Cu-based catalysts attract considerable attention because of their exceptional CO₂ photo-/electro-/thermo-reduction capacities, where Cu(I) is generally treated as the active species. However, a significant problem hindering the large-scale applications of Cu-based catalysts is the inactivation of Cu(I) via irreversible redox to Cu(II)/Cu(0). This study proposes a Cu(I) valence pinning method based on hydroxyapatite (HAP). Experimental and theoretical studies demonstrate that the phonon resonance among the Cu(I) ions, their adjacent heteroatoms, and the intermediates adsorbed at the Cu(I) sites yields Cu(I) valence electrons in their lowest energy states. Thus, Cu(I) is stabilized, stable, and efficient photothermal CO₂ hydrogenation is promoted. However, because of the change of Cu(I) coordination environment during the CO₂ hydrogenation reaction, Cu(I) ions migrate into the bulk phase, leading to activity attenuation. Nevertheless, Cu(I) ions can be pulled out to the surface of HAP under the oxidative humid air condition, and the catalytic activity can be easily recovered. Thus, we propose a simple cyclic reaction/regeneration process.

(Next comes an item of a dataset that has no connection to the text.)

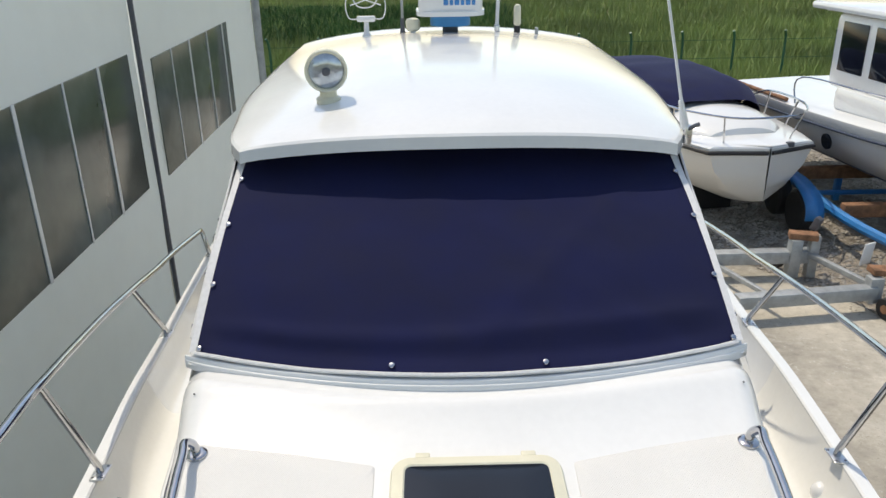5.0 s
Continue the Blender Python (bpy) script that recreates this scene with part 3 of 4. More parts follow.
for side in (1, -1):
    def place(u, v):
        y = 0.93 + u if side > 0 else 1.60 - u
        return Vector((side * (on_side(y, 0.018 + v) + 0.005), y, stripe_z(y) + 0.018 + v))
    letters("840", 0.105, "model_number", LETTER, boat, lambda u, v: place(u * 1.35 + 0.445, v * 0.92), 0.35, "white slanted number 840")
    bm = bmesh.new()
    for u, w, h0, h1 in ((0.0, 0.016, 0.0, 0.078), (0.045, 0.014, 0, 0.078), (0.085, 0.012, 0, 0.05), (0.13, 0.012, 0, 0.05), (0.172, 0.012, 0, 0.068), (0.212, 0.012, 0, 0.05), (0.252, 0.012, 0, 0.05), (0.285, 0.012, 0, 0.05), (0.325, 0.012, 0, 0.05), (0.36, 0.012, 0, 0.05), (0.395, 0.012, 0, 0.05)):
        q = [place(u + 0.03 + dx + 0.35 * hh, hh) for dx, hh in ((0, h0), (w, h0), (w, h1), (0, h1))]
        bm.faces.new([bm.verts.new(p) for p in q])
    for u0, u1, hh in ((0.015, 0.06, 0.028), (0.05, 0.07, 0.07), (0.15, 0.195, 0.044), (0.255, 0.29, 0.044), (0.325, 0.36, 0.044), (0.325, 0.36, 0.0), (0.395, 0.425, 0.044), (0.09, 0.115, 0.044), (0.085, 0.115, 0.0)):
        q = [place(u + 0.03 + 0.35 * v, v) for u, v in ((u0, hh), (u1, hh), (u1, hh + 0.008), (u0, hh + 0.008))]
        bm.faces.new([bm.verts.new(p) for p in q])
    loop = [(0.0 + 0.045 * math.cos(a) - 0.02, 0.022 + 0.022 * math.sin(a)) for a in np.linspace(0.5, 6.4, 24)]
    for (u, v), (u2, v2) in zip(loop, loop[1:]):
        q = [place(a + 0.35 * b, b) for a, b in ((u, v), (u2, v2), (u2 * 0.86 - 0.003, 0.022 + (v2 - 0.022) * 0.75), (u * 0.86 - 0.003, 0.022 + (v - 0.022) * 0.75))]
        bm.faces.new([bm.verts.new(p) for p in q])
    part("name_lettering", bm, LETTER, boat, "white slanted bars of the name lettering", smooth=False)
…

This enables the Ca₅(FeCuCe)₅-HAP catalyst to achieve the CO yield of 402.8 mmol g^-1 h^-1 and a CO₂ conversion rate of 27.7%, which is close to the thermodynamic equilibrium. This catalyst also displays a selectivity of approximately 100% and cycle stability of 156 h at 500 °C under a pressure of 1 atmospheric. Our study provides a viable method for the scale applications of Cu(I) based catalysts in the "negative carbon" industries.